Recognition plays a critical role in maintaining motivation, engagement, and retention across any organisation. But in large teams, ad hoc praise is no longer enough. Without structure, recognition becomes inconsistent, biased, or invisible to key decision-makers. Establishing a framework ensures fairness, visibility, and alignment with business goals.
Informality Breaks Down in Larger Teams
What works in a ten-person team doesn’t translate to a workforce of hundreds or thousands. Verbal praise or casual emails might be effective for small groups, but in large environments, these gestures are rarely seen beyond immediate circles. This leads to uneven recognition, where highly visible roles receive more credit while behind-the-scenes contributions go unnoticed.
Structured programs create a consistent, transparent framework where recognition follows agreed standards. This helps eliminate bias, improves cross-team awareness, and ensures employees are acknowledged for both visible results and quiet, consistent effort. Solutions like Carlton One workforce engagement services support this kind of enterprise-wide consistency, enabling managers and peers alike to recognise achievements in a fair and timely manner.

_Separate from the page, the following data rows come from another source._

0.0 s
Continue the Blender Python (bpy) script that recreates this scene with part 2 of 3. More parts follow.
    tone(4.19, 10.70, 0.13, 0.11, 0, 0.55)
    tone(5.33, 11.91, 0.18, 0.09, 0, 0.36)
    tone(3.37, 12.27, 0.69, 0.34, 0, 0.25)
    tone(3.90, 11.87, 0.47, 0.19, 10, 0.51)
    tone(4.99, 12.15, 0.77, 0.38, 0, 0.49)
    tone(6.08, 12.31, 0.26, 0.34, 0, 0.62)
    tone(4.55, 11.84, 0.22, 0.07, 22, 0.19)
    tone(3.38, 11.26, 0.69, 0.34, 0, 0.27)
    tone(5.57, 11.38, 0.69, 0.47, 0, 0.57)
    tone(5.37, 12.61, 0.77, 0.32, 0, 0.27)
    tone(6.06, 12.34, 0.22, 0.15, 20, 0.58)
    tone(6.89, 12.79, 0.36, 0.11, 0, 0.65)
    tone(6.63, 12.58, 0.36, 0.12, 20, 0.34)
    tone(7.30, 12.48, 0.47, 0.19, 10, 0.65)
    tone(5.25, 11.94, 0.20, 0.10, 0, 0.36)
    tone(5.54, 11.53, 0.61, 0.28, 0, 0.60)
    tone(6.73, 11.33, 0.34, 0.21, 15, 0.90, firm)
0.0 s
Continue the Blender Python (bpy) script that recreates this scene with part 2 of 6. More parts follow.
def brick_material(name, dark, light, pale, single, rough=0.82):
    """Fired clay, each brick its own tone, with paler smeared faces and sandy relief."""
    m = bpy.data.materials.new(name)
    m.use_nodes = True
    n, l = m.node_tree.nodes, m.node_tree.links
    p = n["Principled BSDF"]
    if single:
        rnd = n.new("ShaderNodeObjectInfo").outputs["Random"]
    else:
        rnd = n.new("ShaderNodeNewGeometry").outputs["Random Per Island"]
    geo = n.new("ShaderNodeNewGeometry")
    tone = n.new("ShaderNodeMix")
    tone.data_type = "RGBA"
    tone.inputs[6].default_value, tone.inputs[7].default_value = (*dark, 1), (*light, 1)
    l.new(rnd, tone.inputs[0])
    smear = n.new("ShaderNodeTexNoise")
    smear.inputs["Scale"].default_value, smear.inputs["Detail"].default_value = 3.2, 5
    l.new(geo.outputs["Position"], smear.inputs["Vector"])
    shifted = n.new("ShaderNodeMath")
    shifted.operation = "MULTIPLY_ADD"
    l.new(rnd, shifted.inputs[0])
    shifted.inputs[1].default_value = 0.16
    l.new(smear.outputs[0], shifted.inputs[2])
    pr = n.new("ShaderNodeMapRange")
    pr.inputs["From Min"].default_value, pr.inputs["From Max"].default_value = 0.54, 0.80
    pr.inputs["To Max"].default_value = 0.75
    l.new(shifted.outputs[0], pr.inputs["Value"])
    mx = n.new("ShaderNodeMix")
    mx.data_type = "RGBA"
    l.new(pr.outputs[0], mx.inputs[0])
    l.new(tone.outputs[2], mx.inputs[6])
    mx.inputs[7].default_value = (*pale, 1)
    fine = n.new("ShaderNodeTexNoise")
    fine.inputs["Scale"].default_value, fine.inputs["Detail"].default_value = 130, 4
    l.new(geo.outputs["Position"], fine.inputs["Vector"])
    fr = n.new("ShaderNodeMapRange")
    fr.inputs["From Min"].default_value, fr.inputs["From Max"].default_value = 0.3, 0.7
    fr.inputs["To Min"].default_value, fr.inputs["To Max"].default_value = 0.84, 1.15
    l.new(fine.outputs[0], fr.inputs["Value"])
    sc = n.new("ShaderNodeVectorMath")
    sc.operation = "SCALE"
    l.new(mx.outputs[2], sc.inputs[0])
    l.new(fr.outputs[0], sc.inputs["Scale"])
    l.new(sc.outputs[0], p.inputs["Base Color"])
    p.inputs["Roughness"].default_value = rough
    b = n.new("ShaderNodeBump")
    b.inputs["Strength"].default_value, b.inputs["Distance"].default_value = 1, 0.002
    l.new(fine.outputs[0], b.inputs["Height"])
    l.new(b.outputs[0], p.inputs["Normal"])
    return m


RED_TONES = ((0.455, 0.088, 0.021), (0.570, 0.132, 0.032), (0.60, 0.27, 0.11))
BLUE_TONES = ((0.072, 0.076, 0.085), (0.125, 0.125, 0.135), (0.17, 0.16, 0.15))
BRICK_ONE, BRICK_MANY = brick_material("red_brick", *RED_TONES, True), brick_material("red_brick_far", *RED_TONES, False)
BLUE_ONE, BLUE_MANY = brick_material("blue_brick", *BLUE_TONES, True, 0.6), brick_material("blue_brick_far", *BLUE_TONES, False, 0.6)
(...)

Structured Recognition Supports Strategic Alignment
Without structure, recognition often drifts towards rewarding short-term wins rather than long-term contributions. Large organisations benefit from aligning praise with core values and key business priorities—whether it’s innovation, customer focus, collaboration, or continuous improvement.
A structured system allows organisations to define what success looks like and reinforce it through every recognition moment. It makes praise not just a feel-good gesture but a tool for shaping culture. By tying awards, shout-outs, or nominations to desired behaviours, companies send a clear message about what they value and expect from their teams.

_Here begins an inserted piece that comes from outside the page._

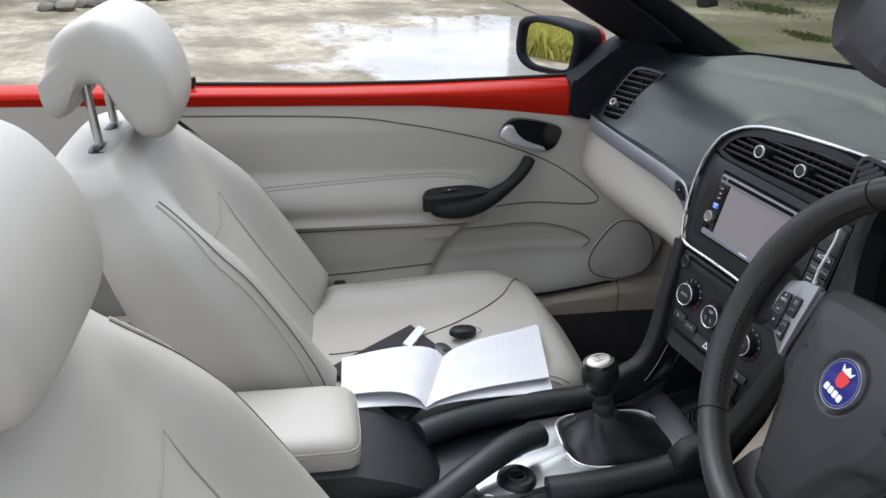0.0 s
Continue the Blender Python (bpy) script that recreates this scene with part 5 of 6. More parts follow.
        for tx, c, s in labels:
            part("key_text", words(tx, s, c, -0.0010, turn=10 if sx < 0 else 0), LEGEND, plate, m=M)
        if sx < 0:
            part("set_key", ringplate(rrect(0.0118, 0.0088, 0.002, (-0.1475, -0.0080)), rrect(0.0110, 0.0080, 0.0018, (-0.1475, -0.0080)), -0.0012, -0.0009), GREYBIN, plate, m=M)
            part("key_arrow", prism([(-0.1515, 0.0092), (-0.1480, 0.0100), (-0.1502, 0.0122)][::-1], -0.0012, -0.0009), LEGEND, plate, m=M)
            part("key_arrow", prism([(-0.1455, -0.0195), (-0.1420, -0.0187), (-0.1435, -0.0225)][::-1], -0.0012, -0.0009), LEGEND, plate, m=M)
            ph = smooth_line([(-0.1315, -0.0005, -0.0009), (-0.1308, 0.0025, -0.0009), (-0.1272, 0.0040, -0.0009), (-0.1242, 0.0030, -0.0009)], 4)
            part("call_symbol", tube(ph, 0.0007, 6), GREYBIN, plate, m=M)
            part("hang_up_symbol", tube([p + Vector((0.0042, -0.0185, 0)) for p in ph], 0.0006, 6), GREYBIN, plate, m=M)
            part("voice_symbol", merge(prism(rrect(0.0022, 0.005, 0.0008, (-0.1305, 0.0120)), -0.0012, -0.0009), prism(rrect(0.001, 0.006, 0.0004, (-0.1272, 0.0128)), -0.0012, -0.0009)), GREYBIN, plate, m=M)
        else:
            part("volume_symbol", ringplate([(0.137, -0.0055), (0.147, -0.0035), (0.147, -0.0005)], [(0.140, -0.0048), (0.146, -0.0035), (0.146, -0.0020)], -0.0012, -0.0008), LEGEND, plate, m=M)
    # lower spokes
    low = [(-0.052, -0.13), (-0.030, -0.165), (0.030, -0.165), (0.052, -0.13), (0.060, -0.150), (0.075, -0.188), (0.03, -0.20), (-0.03, -0.20), (-0.075, -0.188), (-0.060, -0.150)]
    part("lower_spoke", prism(low, -0.03, -0.014, 0.006, 3), WHEELLEATHER, t, m=M)
    # round emblem: blue disc, silver ring, plain red and white shapes
    E = M @ pose(0, -0.010, 0.0024)
    e = part("emblem", lathe([(0.0262, -0.005), (0.0262, 0.0018), (0.0252, 0.0028), (0.0205, 0.0026), (0.001, 0.0030)], 44), BLUE, t, "round blue emblem", m=E)
    part("emblem_ring", lathe([(0.0266, -0.005), (0.0266, 0.0024), (0.0261, 0.0030), (0.0255, 0.0028), (0.0255, -0.005)], 44, True), SILVER, e, m=E)
    part("inner_ring", ringplate(circle(0.0236, 40), circle(0.0231, 40), 0.0025, 0.0031), SILVER, e, m=E)
    head = [(-0.008, 0.008), (-0.0085, 0.002), (-0.007, -0.005), (-0.001, -0.0075), (0.005, -0.0055), (0.0075, 0.0), (0.0085, 0.006), (0.005, 0.0065), (0.003, 0.0095), (-0.002, 0.0085)]
    part("red_shape", prism(head[::-1], 0.0029, 0.0036), REDMARK, e, m=E @ pose(0.001, 0.003, 0))
    part("crown_shape", prism([(-0.0075, 0.0115), (0.0075, 0.0115), (0.010, 0.018), (0.005, 0.0145), (0.0, 0.0195), (-0.005, 0.0145), (-0.010, 0.018)], 0.0029, 0.0036), WHITE, e, m=E)
    for i in range(4):
        part("white_bar", prism(rrect(0.0062, 0.0072, 0.0016, (-0.0114 + 0.0076 * i, -0.0115)), 0.0029, 0.0036), WHITE, e, m=E)
    part("embossed_mark", prism(rrect(0.016, 0.0035, 0.001, (0.0, -0.1013)), -0.001, 0.0033), PAD, t, m=M)
    for sx in (-1, 1):
        h = [(sx * 0.073 + u, -0.0124 + v, 0.0008) for u, v in ((-0.005, 0.0022), (0.0005, 0.0014), (0.005, 0.0), (0.0005, -0.0012), (-0.004, -0.0012))]
        part("horn_mark", tube(h, 0.0006, 6), BLACK, t, "small embossed horn symbol", m=M)


make_wheel()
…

Remote and Hybrid Staff Need Equal Visibility
Large teams are rarely based in a single office. Hybrid and remote working models have added a new layer of complexity to recognition. Without structure, those outside headquarters risk being overlooked—not because they perform poorly, but because they aren’t physically present.
A digital recognition platform with structured processes helps level the playing field. It ensures that all employees, regardless of location, role, or department, have equal access to being recognised and can see others being celebrated. This builds inclusion into the system and fosters a stronger sense of belonging across the organisation.
Recognition Data Drives Better People Decisions

Structured recognition programs don’t just support culture—they generate valuable data for analysis. Organisations can track trends like who receives recognition, for what behaviours, and how frequently, revealing hidden high performers and underrepresented teams.
According to a study about making employee recognition a tool for improved performance, this data enables HR and leadership to make informed decisions on promotions, training, and workforce planning by monitoring metrics like participation rates and performance links, which correlate with outcomes such as boosted productivity and reduced absenteeism—directly tying recognition to strategic HR gains.
In Big Teams, Structure Makes Recognition Work
Recognition can’t be an afterthought in large organisations. When structured properly, it becomes a powerful driver of culture, engagement, and performance. It ensures no one falls through the cracks, that all contributions are valued, and that teams are aligned not just in what they do—but in how they do it.